JOB: Pictures stay out of the copy; restate everything else in the material exactly.

INFORMATION SHOWN:
***

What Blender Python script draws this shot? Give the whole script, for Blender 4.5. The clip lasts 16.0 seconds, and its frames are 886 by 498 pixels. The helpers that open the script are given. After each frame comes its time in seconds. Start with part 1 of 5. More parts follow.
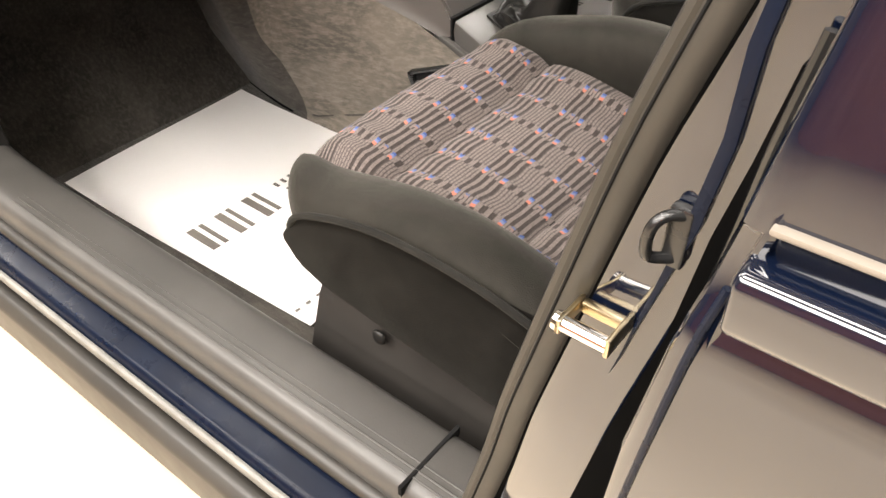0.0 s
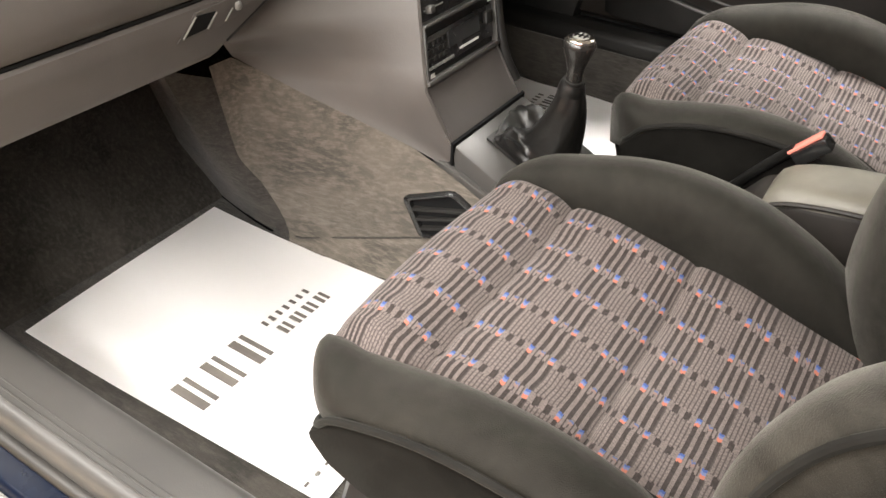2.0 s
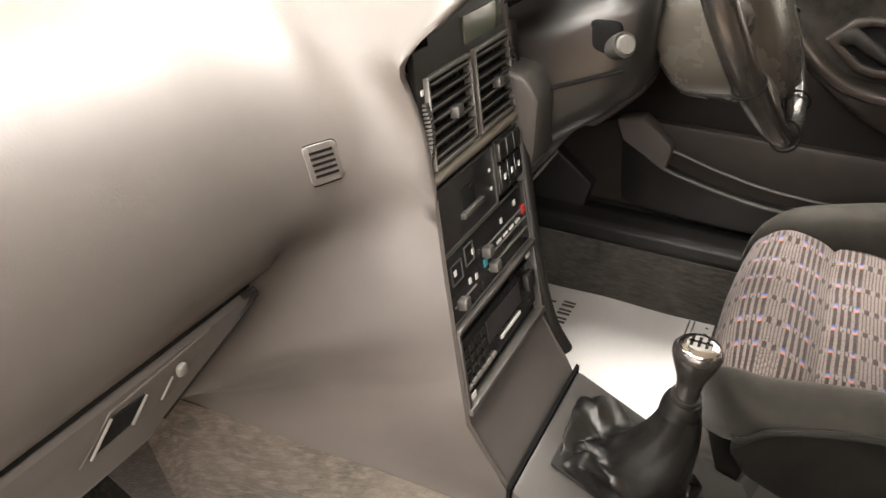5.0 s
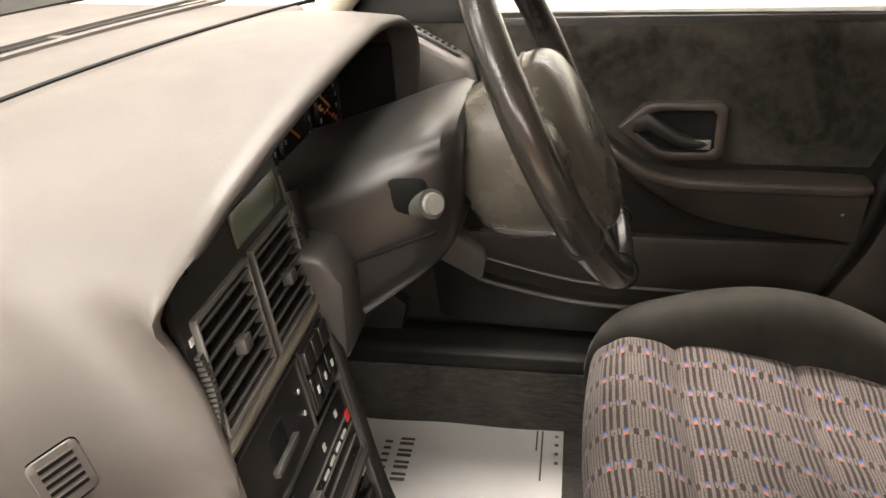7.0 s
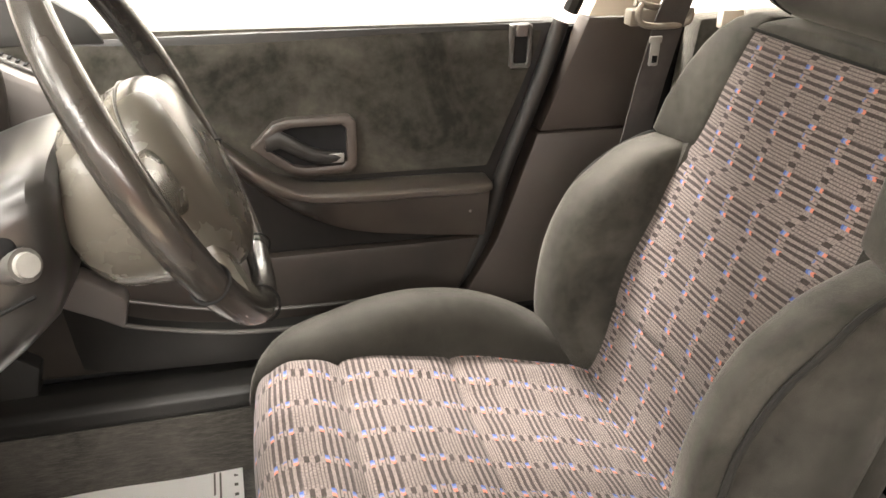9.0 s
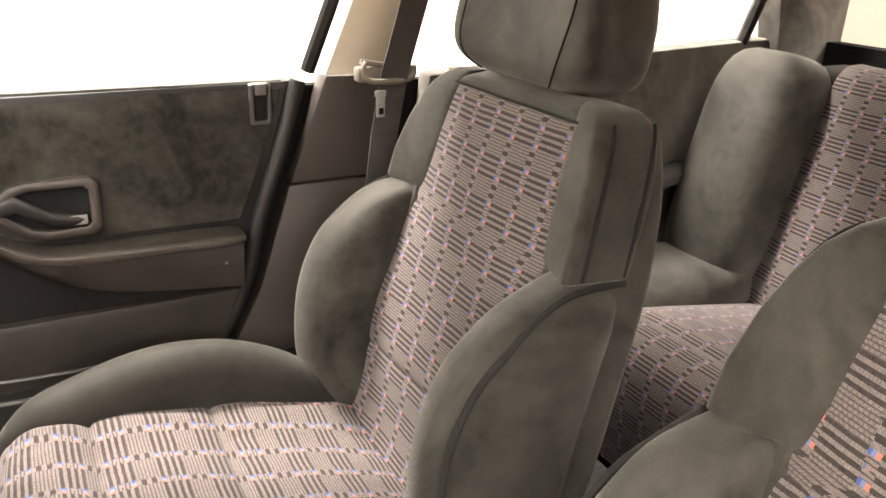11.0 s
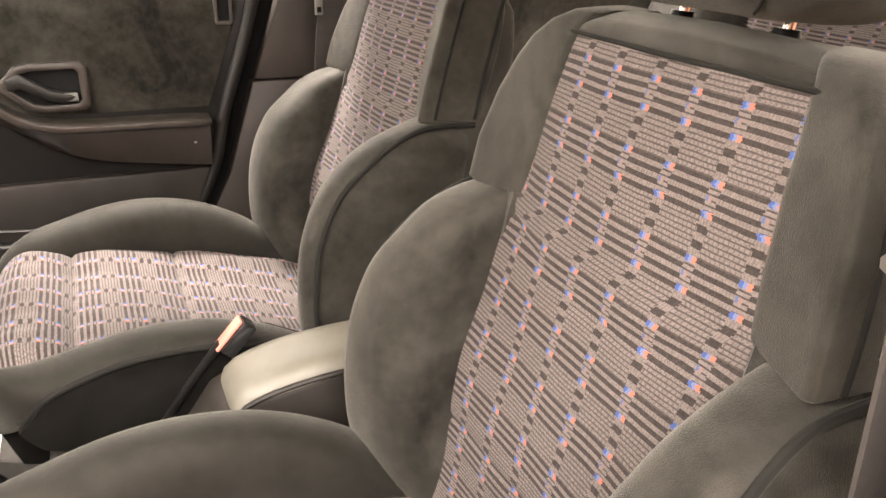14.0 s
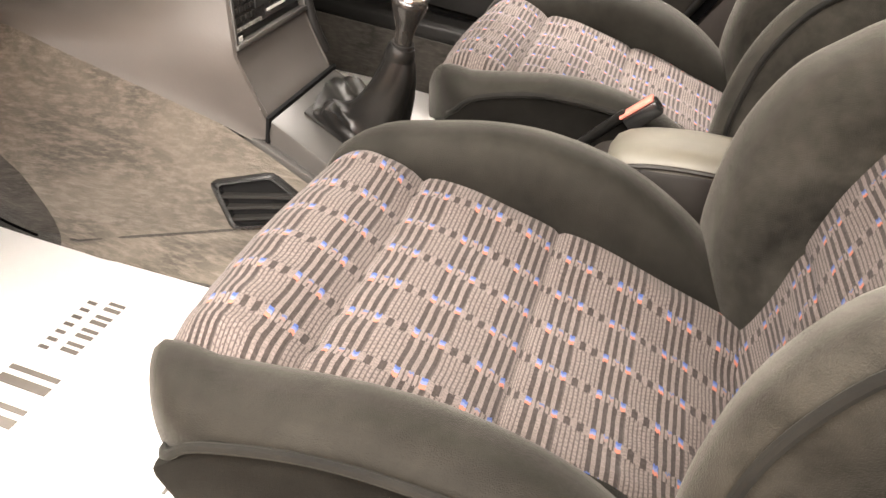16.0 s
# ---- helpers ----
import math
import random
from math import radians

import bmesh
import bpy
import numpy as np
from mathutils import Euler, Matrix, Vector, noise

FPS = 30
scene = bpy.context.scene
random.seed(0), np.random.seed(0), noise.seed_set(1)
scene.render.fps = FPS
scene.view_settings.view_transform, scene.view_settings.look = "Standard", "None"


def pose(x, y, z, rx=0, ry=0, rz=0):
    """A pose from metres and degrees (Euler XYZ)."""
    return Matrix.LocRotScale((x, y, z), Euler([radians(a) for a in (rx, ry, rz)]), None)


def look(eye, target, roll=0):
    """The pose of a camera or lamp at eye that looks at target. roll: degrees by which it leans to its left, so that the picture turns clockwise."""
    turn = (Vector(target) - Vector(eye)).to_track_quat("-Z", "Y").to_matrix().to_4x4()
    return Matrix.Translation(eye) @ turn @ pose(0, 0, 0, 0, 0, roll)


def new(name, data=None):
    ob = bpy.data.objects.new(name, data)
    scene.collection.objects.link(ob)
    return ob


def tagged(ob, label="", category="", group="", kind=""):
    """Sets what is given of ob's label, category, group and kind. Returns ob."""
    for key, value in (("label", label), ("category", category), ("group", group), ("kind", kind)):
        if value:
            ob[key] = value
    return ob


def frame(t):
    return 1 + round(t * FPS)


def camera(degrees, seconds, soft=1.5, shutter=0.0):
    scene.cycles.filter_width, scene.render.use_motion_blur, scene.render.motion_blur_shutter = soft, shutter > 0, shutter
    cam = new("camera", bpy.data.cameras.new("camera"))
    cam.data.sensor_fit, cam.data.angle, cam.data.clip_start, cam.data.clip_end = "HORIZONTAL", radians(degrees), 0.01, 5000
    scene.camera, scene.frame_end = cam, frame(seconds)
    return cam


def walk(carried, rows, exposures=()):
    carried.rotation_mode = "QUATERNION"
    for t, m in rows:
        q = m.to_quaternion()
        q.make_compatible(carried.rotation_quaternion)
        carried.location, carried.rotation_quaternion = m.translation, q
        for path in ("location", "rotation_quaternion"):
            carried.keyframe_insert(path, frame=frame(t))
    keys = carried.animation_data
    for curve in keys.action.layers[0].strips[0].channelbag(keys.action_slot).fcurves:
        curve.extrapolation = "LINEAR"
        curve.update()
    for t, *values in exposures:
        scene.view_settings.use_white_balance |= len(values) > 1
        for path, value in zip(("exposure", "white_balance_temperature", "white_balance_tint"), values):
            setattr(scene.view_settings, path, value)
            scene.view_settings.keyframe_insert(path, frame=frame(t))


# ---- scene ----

***

OUTPUT FOR THIS EXERCISE:
What Blender Python script draws this shot? Give the whole script, for Blender 4.5. The clip lasts 16.0 seconds, and its frames are 886 by 498 pixels. The helpers that open the script are given. After each frame comes its time in seconds. Start with part 1 of 5. More parts follow.
0.0 s
2.0 s
5.0 s
7.0 s
9.0 s
11.0 s
14.0 s
16.0 s
# ---- helpers ----
import math
import random
from math import radians

import bmesh
import bpy
import numpy as np
from mathutils import Euler, Matrix, Vector, noise

FPS = 30
scene = bpy.context.scene
random.seed(0), np.random.seed(0), noise.seed_set(1)
scene.render.fps = FPS
scene.view_settings.view_transform, scene.view_settings.look = "Standard", "None"


def pose(x, y, z, rx=0, ry=0, rz=0):
    """A pose from metres and degrees (Euler XYZ)."""
    return Matrix.LocRotScale((x, y, z), Euler([radians(a) for a in (rx, ry, rz)]), None)


def look(eye, target, roll=0):
    """The pose of a camera or lamp at eye that looks at target. roll: degrees by which it leans to its left, so that the picture turns clockwise."""
    turn = (Vector(target) - Vector(eye)).to_track_quat("-Z", "Y").to_matrix().to_4x4()
    return Matrix.Translation(eye) @ turn @ pose(0, 0, 0, 0, 0, roll)


def new(name, data=None):
    ob = bpy.data.objects.new(name, data)
    scene.collection.objects.link(ob)
    return ob


def tagged(ob, label="", category="", group="", kind=""):
    """Sets what is given of ob's label, category, group and kind. Returns ob."""
    for key, value in (("label", label), ("category", category), ("group", group), ("kind", kind)):
        if value:
            ob[key] = value
    return ob


def frame(t):
    return 1 + round(t * FPS)


def camera(degrees, seconds, soft=1.5, shutter=0.0):
    scene.cycles.filter_width, scene.render.use_motion_blur, scene.render.motion_blur_shutter = soft, shutter > 0, shutter
    cam = new("camera", bpy.data.cameras.new("camera"))
    cam.data.sensor_fit, cam.data.angle, cam.data.clip_start, cam.data.clip_end = "HORIZONTAL", radians(degrees), 0.01, 5000
    scene.camera, scene.frame_end = cam, frame(seconds)
    return cam


def walk(carried, rows, exposures=()):
    carried.rotation_mode = "QUATERNION"
    for t, m in rows:
        q = m.to_quaternion()
        q.make_compatible(carried.rotation_quaternion)
        carried.location, carried.rotation_quaternion = m.translation, q
        for path in ("location", "rotation_quaternion"):
            carried.keyframe_insert(path, frame=frame(t))
    keys = carried.animation_data
    for curve in keys.action.layers[0].strips[0].channelbag(keys.action_slot).fcurves:
        curve.extrapolation = "LINEAR"
        curve.update()
    for t, *values in exposures:
        scene.view_settings.use_white_balance |= len(values) > 1
        for path, value in zip(("exposure", "white_balance_temperature", "white_balance_tint"), values):
            setattr(scene.view_settings, path, value)
            scene.view_settings.keyframe_insert(path, frame=frame(t))


# ---- scene ----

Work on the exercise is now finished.